┌──
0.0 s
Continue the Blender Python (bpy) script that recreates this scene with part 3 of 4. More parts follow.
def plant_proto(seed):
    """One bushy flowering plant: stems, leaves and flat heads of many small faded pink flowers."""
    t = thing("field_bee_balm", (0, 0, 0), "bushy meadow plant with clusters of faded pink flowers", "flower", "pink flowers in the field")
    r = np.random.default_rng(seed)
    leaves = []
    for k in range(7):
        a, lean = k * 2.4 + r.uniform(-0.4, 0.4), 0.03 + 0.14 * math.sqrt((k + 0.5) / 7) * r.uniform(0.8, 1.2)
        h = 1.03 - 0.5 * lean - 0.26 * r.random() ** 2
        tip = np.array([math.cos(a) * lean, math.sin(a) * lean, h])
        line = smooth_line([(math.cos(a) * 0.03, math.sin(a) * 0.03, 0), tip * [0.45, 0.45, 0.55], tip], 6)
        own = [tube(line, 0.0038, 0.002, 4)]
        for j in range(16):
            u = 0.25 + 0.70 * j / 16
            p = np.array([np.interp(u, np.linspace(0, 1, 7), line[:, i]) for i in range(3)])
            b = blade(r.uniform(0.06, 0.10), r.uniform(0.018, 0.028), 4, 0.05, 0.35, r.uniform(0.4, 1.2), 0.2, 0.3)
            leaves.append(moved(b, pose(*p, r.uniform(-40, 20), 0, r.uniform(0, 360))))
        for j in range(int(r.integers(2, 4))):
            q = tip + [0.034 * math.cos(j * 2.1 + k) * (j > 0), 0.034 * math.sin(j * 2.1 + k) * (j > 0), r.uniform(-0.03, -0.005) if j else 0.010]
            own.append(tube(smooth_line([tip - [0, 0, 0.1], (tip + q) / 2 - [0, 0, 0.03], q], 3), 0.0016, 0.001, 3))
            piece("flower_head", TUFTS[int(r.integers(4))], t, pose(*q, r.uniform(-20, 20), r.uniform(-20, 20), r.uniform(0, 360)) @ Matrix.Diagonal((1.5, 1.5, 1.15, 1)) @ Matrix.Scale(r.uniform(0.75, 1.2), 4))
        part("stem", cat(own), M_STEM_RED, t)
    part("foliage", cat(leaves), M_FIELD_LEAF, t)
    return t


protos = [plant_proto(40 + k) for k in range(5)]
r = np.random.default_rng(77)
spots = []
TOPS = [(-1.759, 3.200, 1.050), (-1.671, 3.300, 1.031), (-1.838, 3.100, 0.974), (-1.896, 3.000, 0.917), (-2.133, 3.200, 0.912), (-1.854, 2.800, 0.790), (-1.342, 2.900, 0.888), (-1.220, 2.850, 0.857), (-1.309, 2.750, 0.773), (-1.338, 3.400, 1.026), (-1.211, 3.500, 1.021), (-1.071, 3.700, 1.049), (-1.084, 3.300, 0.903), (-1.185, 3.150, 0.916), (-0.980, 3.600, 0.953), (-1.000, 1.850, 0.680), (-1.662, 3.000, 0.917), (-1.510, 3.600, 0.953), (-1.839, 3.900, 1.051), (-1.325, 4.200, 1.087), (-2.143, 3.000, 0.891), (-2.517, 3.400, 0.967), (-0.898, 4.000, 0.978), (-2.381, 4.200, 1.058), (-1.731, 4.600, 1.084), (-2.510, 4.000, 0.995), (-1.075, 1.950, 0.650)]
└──
STATED TASK: Determine how many lines include the word "part" and report that number by itself.

WRITTEN SOLUTION: 3